--- Begin Source excerpt ---
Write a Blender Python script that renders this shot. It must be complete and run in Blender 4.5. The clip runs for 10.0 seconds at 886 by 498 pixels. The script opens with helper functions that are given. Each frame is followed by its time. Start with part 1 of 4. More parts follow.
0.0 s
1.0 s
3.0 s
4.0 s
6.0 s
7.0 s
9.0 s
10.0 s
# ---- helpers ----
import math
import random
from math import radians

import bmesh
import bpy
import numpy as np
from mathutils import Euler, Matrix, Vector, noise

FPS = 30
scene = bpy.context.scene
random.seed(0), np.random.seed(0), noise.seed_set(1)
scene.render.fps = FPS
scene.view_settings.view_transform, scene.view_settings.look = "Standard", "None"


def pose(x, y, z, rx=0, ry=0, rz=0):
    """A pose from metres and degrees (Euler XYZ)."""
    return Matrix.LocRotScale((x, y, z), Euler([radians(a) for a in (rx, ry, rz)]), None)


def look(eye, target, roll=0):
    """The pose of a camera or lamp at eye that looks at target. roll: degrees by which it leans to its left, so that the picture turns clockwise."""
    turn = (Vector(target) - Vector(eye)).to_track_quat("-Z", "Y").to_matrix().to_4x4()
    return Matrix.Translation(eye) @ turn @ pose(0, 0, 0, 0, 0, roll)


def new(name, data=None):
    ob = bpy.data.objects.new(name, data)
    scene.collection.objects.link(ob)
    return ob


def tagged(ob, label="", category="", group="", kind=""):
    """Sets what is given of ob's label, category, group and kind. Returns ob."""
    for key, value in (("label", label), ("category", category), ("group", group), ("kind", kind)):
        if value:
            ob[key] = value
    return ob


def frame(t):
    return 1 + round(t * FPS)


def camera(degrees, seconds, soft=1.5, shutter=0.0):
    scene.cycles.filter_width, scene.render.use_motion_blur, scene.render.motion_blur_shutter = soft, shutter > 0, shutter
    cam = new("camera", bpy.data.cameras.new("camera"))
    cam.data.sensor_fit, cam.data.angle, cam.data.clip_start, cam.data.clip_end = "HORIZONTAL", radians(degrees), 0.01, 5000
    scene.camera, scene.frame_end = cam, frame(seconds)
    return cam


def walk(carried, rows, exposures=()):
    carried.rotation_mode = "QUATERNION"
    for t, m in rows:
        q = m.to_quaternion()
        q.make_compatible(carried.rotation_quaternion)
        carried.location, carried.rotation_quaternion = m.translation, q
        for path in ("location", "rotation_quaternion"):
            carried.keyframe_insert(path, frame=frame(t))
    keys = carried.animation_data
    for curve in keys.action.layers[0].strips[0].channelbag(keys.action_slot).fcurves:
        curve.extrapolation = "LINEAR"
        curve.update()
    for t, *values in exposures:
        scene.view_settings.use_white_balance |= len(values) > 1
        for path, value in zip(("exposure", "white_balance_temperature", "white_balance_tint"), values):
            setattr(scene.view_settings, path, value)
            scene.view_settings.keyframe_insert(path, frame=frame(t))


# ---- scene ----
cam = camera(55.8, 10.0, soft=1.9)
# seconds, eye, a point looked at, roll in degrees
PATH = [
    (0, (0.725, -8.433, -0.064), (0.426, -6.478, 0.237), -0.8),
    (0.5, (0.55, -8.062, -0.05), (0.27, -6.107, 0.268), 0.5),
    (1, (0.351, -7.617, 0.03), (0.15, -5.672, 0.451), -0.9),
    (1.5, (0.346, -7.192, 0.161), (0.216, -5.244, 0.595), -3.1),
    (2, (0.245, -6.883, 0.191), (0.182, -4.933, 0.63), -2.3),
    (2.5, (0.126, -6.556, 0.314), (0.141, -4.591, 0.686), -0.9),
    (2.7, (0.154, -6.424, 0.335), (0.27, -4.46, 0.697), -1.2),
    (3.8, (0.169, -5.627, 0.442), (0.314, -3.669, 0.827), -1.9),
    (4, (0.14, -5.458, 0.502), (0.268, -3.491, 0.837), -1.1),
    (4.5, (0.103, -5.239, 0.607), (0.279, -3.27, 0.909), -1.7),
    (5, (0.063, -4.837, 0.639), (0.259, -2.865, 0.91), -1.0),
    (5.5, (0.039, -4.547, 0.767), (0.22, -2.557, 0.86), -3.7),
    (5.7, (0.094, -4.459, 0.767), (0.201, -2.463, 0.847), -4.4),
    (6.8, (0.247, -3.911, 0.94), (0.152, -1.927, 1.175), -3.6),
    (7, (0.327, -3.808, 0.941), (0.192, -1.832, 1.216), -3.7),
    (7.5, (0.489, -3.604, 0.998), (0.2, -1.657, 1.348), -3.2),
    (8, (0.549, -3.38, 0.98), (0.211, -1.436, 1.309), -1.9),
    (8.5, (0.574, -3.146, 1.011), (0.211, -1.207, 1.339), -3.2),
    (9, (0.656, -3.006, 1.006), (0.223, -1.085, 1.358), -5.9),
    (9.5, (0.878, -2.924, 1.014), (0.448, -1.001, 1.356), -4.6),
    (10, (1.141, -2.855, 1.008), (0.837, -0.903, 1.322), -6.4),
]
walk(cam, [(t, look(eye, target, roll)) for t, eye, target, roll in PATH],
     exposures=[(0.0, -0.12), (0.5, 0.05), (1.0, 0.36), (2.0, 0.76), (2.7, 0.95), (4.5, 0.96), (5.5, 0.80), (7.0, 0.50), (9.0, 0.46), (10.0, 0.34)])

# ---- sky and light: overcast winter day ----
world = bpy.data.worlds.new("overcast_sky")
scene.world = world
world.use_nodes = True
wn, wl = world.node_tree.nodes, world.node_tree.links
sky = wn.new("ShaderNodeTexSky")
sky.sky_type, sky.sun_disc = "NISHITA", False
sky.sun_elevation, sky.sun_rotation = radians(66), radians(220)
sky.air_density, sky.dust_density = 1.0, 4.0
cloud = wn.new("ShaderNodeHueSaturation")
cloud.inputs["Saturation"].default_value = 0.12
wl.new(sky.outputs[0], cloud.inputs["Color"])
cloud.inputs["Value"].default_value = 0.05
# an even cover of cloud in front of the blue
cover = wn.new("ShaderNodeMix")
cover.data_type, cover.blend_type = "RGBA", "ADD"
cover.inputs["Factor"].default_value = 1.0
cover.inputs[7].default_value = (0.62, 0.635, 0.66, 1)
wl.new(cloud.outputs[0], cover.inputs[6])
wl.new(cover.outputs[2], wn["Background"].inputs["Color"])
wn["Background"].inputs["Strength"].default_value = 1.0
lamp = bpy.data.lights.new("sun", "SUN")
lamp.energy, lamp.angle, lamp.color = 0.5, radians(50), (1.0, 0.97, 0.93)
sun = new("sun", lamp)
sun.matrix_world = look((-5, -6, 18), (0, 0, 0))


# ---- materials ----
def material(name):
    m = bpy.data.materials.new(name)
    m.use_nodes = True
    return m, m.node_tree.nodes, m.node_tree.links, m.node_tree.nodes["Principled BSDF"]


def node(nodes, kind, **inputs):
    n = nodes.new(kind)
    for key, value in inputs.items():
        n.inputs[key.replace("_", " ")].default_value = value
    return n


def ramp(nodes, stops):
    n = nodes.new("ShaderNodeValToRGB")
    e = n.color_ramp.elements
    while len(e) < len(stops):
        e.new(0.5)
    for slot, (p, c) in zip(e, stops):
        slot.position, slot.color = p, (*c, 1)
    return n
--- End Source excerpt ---
Task instructions:
Exactly reproduce the material above.

Output of the task:
Write a Blender Python script that renders this shot. It must be complete and run in Blender 4.5. The clip runs for 10.0 seconds at 886 by 498 pixels. The script opens with helper functions that are given. Each frame is followed by its time. Start with part 1 of 4. More parts follow.
0.0 s
1.0 s
3.0 s
4.0 s
6.0 s
7.0 s
9.0 s
10.0 s
# ---- helpers ----
import math
import random
from math import radians

import bmesh
import bpy
import numpy as np
from mathutils import Euler, Matrix, Vector, noise

FPS = 30
scene = bpy.context.scene
random.seed(0), np.random.seed(0), noise.seed_set(1)
scene.render.fps = FPS
scene.view_settings.view_transform, scene.view_settings.look = "Standard", "None"


def pose(x, y, z, rx=0, ry=0, rz=0):
    """A pose from metres and degrees (Euler XYZ)."""
    return Matrix.LocRotScale((x, y, z), Euler([radians(a) for a in (rx, ry, rz)]), None)


def look(eye, target, roll=0):
    """The pose of a camera or lamp at eye that looks at target. roll: degrees by which it leans to its left, so that the picture turns clockwise."""
    turn = (Vector(target) - Vector(eye)).to_track_quat("-Z", "Y").to_matrix().to_4x4()
    return Matrix.Translation(eye) @ turn @ pose(0, 0, 0, 0, 0, roll)


def new(name, data=None):
    ob = bpy.data.objects.new(name, data)
    scene.collection.objects.link(ob)
    return ob


def tagged(ob, label="", category="", group="", kind=""):
    """Sets what is given of ob's label, category, group and kind. Returns ob."""
    for key, value in (("label", label), ("category", category), ("group", group), ("kind", kind)):
        if value:
            ob[key] = value
    return ob


def frame(t):
    return 1 + round(t * FPS)


def camera(degrees, seconds, soft=1.5, shutter=0.0):
    scene.cycles.filter_width, scene.render.use_motion_blur, scene.render.motion_blur_shutter = soft, shutter > 0, shutter
    cam = new("camera", bpy.data.cameras.new("camera"))
    cam.data.sensor_fit, cam.data.angle, cam.data.clip_start, cam.data.clip_end = "HORIZONTAL", radians(degrees), 0.01, 5000
    scene.camera, scene.frame_end = cam, frame(seconds)
    return cam


def walk(carried, rows, exposures=()):
    carried.rotation_mode = "QUATERNION"
    for t, m in rows:
        q = m.to_quaternion()
        q.make_compatible(carried.rotation_quaternion)
        carried.location, carried.rotation_quaternion = m.translation, q
        for path in ("location", "rotation_quaternion"):
            carried.keyframe_insert(path, frame=frame(t))
    keys = carried.animation_data
    for curve in keys.action.layers[0].strips[0].channelbag(keys.action_slot).fcurves:
        curve.extrapolation = "LINEAR"
        curve.update()
    for t, *values in exposures:
        scene.view_settings.use_white_balance |= len(values) > 1
        for path, value in zip(("exposure", "white_balance_temperature", "white_balance_tint"), values):
            setattr(scene.view_settings, path, value)
            scene.view_settings.keyframe_insert(path, frame=frame(t))


# ---- scene ----
cam = camera(55.8, 10.0, soft=1.9)
# seconds, eye, a point looked at, roll in degrees
PATH = [
    (0, (0.725, -8.433, -0.064), (0.426, -6.478, 0.237), -0.8),
    (0.5, (0.55, -8.062, -0.05), (0.27, -6.107, 0.268), 0.5),
    (1, (0.351, -7.617, 0.03), (0.15, -5.672, 0.451), -0.9),
    (1.5, (0.346, -7.192, 0.161), (0.216, -5.244, 0.595), -3.1),
    (2, (0.245, -6.883, 0.191), (0.182, -4.933, 0.63), -2.3),
    (2.5, (0.126, -6.556, 0.314), (0.141, -4.591, 0.686), -0.9),
    (2.7, (0.154, -6.424, 0.335), (0.27, -4.46, 0.697), -1.2),
    (3.8, (0.169, -5.627, 0.442), (0.314, -3.669, 0.827), -1.9),
    (4, (0.14, -5.458, 0.502), (0.268, -3.491, 0.837), -1.1),
    (4.5, (0.103, -5.239, 0.607), (0.279, -3.27, 0.909), -1.7),
    (5, (0.063, -4.837, 0.639), (0.259, -2.865, 0.91), -1.0),
    (5.5, (0.039, -4.547, 0.767), (0.22, -2.557, 0.86), -3.7),
    (5.7, (0.094, -4.459, 0.767), (0.201, -2.463, 0.847), -4.4),
    (6.8, (0.247, -3.911, 0.94), (0.152, -1.927, 1.175), -3.6),
    (7, (0.327, -3.808, 0.941), (0.192, -1.832, 1.216), -3.7),
    (7.5, (0.489, -3.604, 0.998), (0.2, -1.657, 1.348), -3.2),
    (8, (0.549, -3.38, 0.98), (0.211, -1.436, 1.309), -1.9),
    (8.5, (0.574, -3.146, 1.011), (0.211, -1.207, 1.339), -3.2),
    (9, (0.656, -3.006, 1.006), (0.223, -1.085, 1.358), -5.9),
    (9.5, (0.878, -2.924, 1.014), (0.448, -1.001, 1.356), -4.6),
    (10, (1.141, -2.855, 1.008), (0.837, -0.903, 1.322), -6.4),
]
walk(cam, [(t, look(eye, target, roll)) for t, eye, target, roll in PATH],
     exposures=[(0.0, -0.12), (0.5, 0.05), (1.0, 0.36), (2.0, 0.76), (2.7, 0.95), (4.5, 0.96), (5.5, 0.80), (7.0, 0.50), (9.0, 0.46), (10.0, 0.34)])

# ---- sky and light: overcast winter day ----
world = bpy.data.worlds.new("overcast_sky")
scene.world = world
world.use_nodes = True
wn, wl = world.node_tree.nodes, world.node_tree.links
sky = wn.new("ShaderNodeTexSky")
sky.sky_type, sky.sun_disc = "NISHITA", False
sky.sun_elevation, sky.sun_rotation = radians(66), radians(220)
sky.air_density, sky.dust_density = 1.0, 4.0
cloud = wn.new("ShaderNodeHueSaturation")
cloud.inputs["Saturation"].default_value = 0.12
wl.new(sky.outputs[0], cloud.inputs["Color"])
cloud.inputs["Value"].default_value = 0.05
# an even cover of cloud in front of the blue
cover = wn.new("ShaderNodeMix")
cover.data_type, cover.blend_type = "RGBA", "ADD"
cover.inputs["Factor"].default_value = 1.0
cover.inputs[7].default_value = (0.62, 0.635, 0.66, 1)
wl.new(cloud.outputs[0], cover.inputs[6])
wl.new(cover.outputs[2], wn["Background"].inputs["Color"])
wn["Background"].inputs["Strength"].default_value = 1.0
lamp = bpy.data.lights.new("sun", "SUN")
lamp.energy, lamp.angle, lamp.color = 0.5, radians(50), (1.0, 0.97, 0.93)
sun = new("sun", lamp)
sun.matrix_world = look((-5, -6, 18), (0, 0, 0))


# ---- materials ----
def material(name):
    m = bpy.data.materials.new(name)
    m.use_nodes = True
    return m, m.node_tree.nodes, m.node_tree.links, m.node_tree.nodes["Principled BSDF"]


def node(nodes, kind, **inputs):
    n = nodes.new(kind)
    for key, value in inputs.items():
        n.inputs[key.replace("_", " ")].default_value = value
    return n


def ramp(nodes, stops):
    n = nodes.new("ShaderNodeValToRGB")
    e = n.color_ramp.elements
    while len(e) < len(stops):
        e.new(0.5)
    for slot, (p, c) in zip(e, stops):
        slot.position, slot.color = p, (*c, 1)
    return n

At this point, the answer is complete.